Important as they may be, Killip’s posed portraits are the exceptions in a book comprised mostly of fleeting candids. Not only do humans spew clues, but we can infer something about local customs, posture, clothing, cigarettes, hair styles, and language. He described his approach as “acknowledging people’s lives, and also contextualizing people’s lives.” Backdrops in the book coalesce into a physical portrait of Skinningrove, a grimy place of concrete berms and scant vegetation. Its residents were engaged in a pitched battle against not only the elements, but also global economic forces (a duality explored more recently by Andrea Gjestvang’s Atlantic Cowboy, reviewed here).

This was Skinningrove as it looked during Killip’s last visit in 1984. Shortly after he left, several locals perished on fishing trips, including Leso. When he next returned thirty years later he was “shocked by how it had changed.” Only one fishing boat remained, and “the place seemed like a pale reflection of itself.” 

It’s likely that this blunt evidence of seismic changes kickstarted the recent Skinningrove zine and book. Decades had passed since he’d last made photos there. He’d finally achieved enough distance from the project to attack it objectively. “When you are photographing,” he wrote, “you are caught up in the moment, trying to deal as best you can with what’s in front of you.
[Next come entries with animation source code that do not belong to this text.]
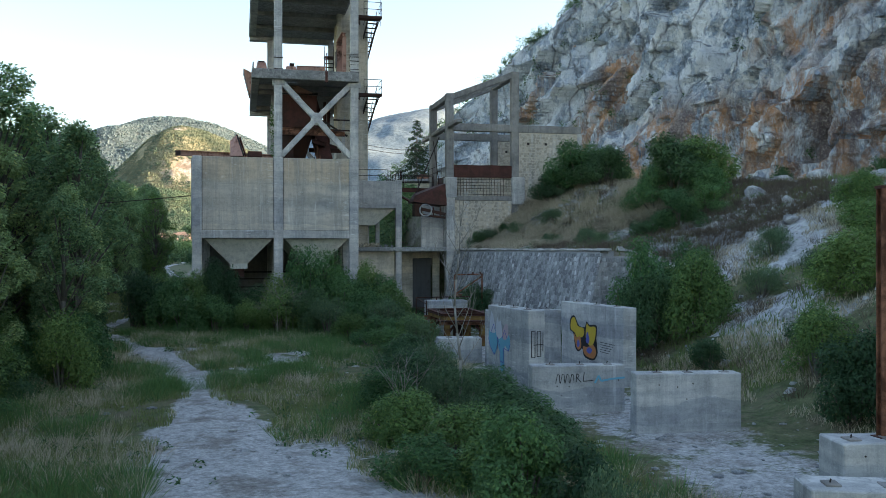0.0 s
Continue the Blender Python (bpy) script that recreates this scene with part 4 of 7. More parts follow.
def bush(kind, leaf, x, y, r, h, name="shrub", label="", group="", z=None, sink=0.1):
    rng = RNG
    kind = "big" if kind == "dense" and r > 1.0 else kind
    v = int(rng.integers(0, len(BUSH[kind])))
    key = (kind, v, leaf, label)
    m = Matrix.Translation((x, y, (gz(x, y) if z is None else z) - sink)) @ Matrix.Rotation(rng.uniform(0, 6.28), 4, "Z") @ Matrix.Diagonal((r, r * rng.uniform(0.85, 1.15), h / 1.2, 1))
    if key not in BPROTO:
        st, fo = BUSH[kind][v]
        fo = fo.copy() if fo.materials else fo
        t = thing(name, label, "shrub", (0, 0, 0), group)
        link_mesh("stem", st, M["bark"], t)
        link_mesh("foliage", fo, M[leaf], t)
        BPROTO[key] = t
    else:
        t = copy_thing(BPROTO[key], Matrix.Identity(4))
    t.matrix_world = m
    return t


BIGB = ((24.9, 59.2, 2.5, 3.2), (26.6, 60.4, 2.2, 2.9), (23.4, 59.6, 1.6, 2.2), (26.2, 57.8, 2.0, 2.5), (28.9, 52.8, 2.6, 3.6), (31.0, 53.6, 2.4, 3.2), (27.2, 52.0, 2.0, 2.6), (29.6, 50.6, 2.0, 2.4))


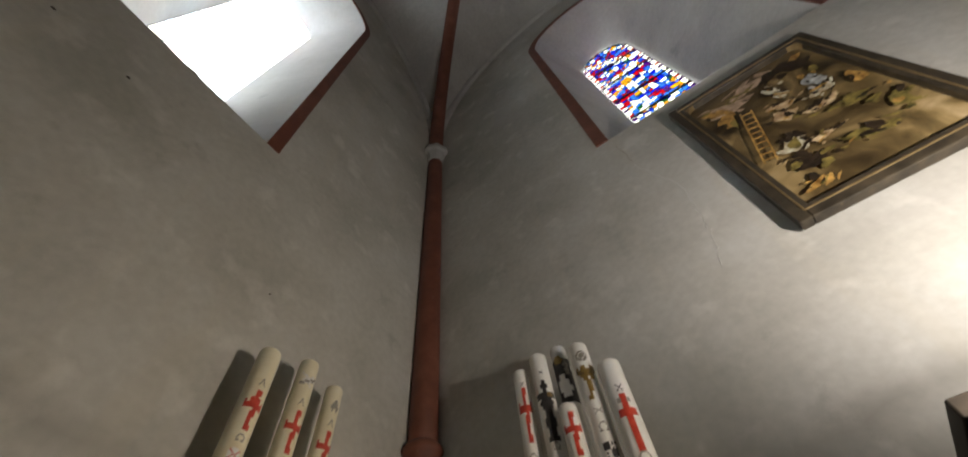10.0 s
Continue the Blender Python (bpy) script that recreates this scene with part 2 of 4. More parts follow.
# ---- building helpers ----
def mesh_of(name, bm, mat, smooth=False):
    me = bpy.data.meshes.new(name)
    bmesh.ops.recalc_face_normals(bm, faces=bm.faces)
    bm.to_mesh(me)
    bm.free()
    me.materials.append(mat)
    if smooth:
        me.shade_smooth()
    return me


def part(name, bm, mat, parent=None, label="", smooth=False):
    ob = new(name, mesh_of(name, bm, mat, smooth))
    if parent:
        ob.parent = parent
    if label:
        ob["label"] = label
    return ob


def setting(name, bm, mat, label="", smooth=False):
    return tagged(part(name, bm, mat, None, label, smooth), kind="structure")


def thing(name, label, category, group="", at=(0, 0, 0)):
    ob = new(name)
    ob.empty_display_size = 0.1
    ob.location = at
    return tagged(ob, label, category, group)


def box(lo, hi, bevel=0.0, bm=None, segments=2):
    own = bmesh.new()
    bmesh.ops.create_cube(own, size=1.0)
    for v in own.verts:
        v.co = Vector([lo[i] + (hi[i] - lo[i]) * (v.co[i] + 0.5) for i in range(3)])
    if bevel:
        bmesh.ops.bevel(own, geom=own.edges[:], offset=bevel, segments=segments, affect="EDGES", profile=0.6)
    return merge(bm, own)


def merge(bm, own):
    if bm is None:
        return own
    me = bpy.data.meshes.new("tmp")
    own.to_mesh(me)
    own.free()
    bm.from_mesh(me)
    bpy.data.meshes.remove(me)
    return bm


def turned(profile, centre=(0, 0, 0), sides=28, bm=None, cap=True):
    """A solid of revolution about z: profile rows of (radius, z)."""
    own = bmesh.new()
    rings = []
    for r, z in profile:
        rings.append([own.verts.new((centre[0] + r * math.cos(2 * math.pi * i / sides), centre[1] + r * math.sin(2 * math.pi * i / sides), centre[2] + z)) for i in range(sides)])
    for a, b in zip(rings, rings[1:]):
        for i in range(sides):
            own.faces.new((a[i], a[(i + 1) % sides], b[(i + 1) % sides], b[i]))
    if cap:
        own.faces.new(rings[0][::-1])
        own.faces.new(rings[-1])
    return merge(bm, own)


def sweep(points, section, bm=None, side=(0, 0, 1)):
    """A section (rows of u, v) carried along points; u lies across, along side x tangent; v towards side."""
    own = bmesh.new()
    points = [Vector(p) for p in points]
    rings = []
    for i, p in enumerate(points):
        tan = (points[min(i + 1, len(points) - 1)] - points[max(i - 1, 0)]).normalized()
        s = Vector(side)
        across = s.cross(tan).normalized()
        up = tan.cross(across).normalized()
        rings.append([own.verts.new(p + across * u + up * v) for u, v in section])
    k = len(section)
    for a, b in zip(rings, rings[1:]):
        for i in range(k):
            own.faces.new((a[i], a[(i + 1) % k], b[(i + 1) % k], b[i]))
    own.faces.new(rings[0][::-1])
    own.faces.new(rings[-1])
    return merge(bm, own)


def ring_section(r, k=12, squash=1.0):
    return [(r * math.cos(2 * math.pi * i / k), r * squash * math.sin(2 * math.pi * i / k)) for i in range(k)]


def prism(outline, depth, bm=None):
    """An outline in x, z at y 0, given depth towards +y."""
    own = bmesh.new()
    a = [own.verts.new((x, 0, z)) for x, z in outline]
    b = [own.verts.new((x, depth, z)) for x, z in outline]
    own.faces.new(a)
    own.faces.new(b[::-1])
    for i in range(len(a)):
        j = (i + 1) % len(a)
        own.faces.new((a[i], b[i], b[j], a[j]))
    return merge(bm, own)


def moved(bm, m):
    bmesh.ops.transform(bm, matrix=m, verts=bm.verts[:])
    return bm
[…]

At that moment you’re not thinking that a photograph is also, and inevitably, a death foretold.”

Killip himself has passed now, along with many of the people he photographed. The posthumous Skinningrove monograph provides a belated chance to assess this intimate series. For Americans, it might also be an opportunity to revisit his other considerable achievements.

Collector’s POV: Chris Killip is represented by Augusta Edwards Fine Art in London (here). Killip’s work has only an intermittent history in the secondary markets in recent years, mostly in London-based sales. Recent prices have ranged between roughly $1000 and $15000.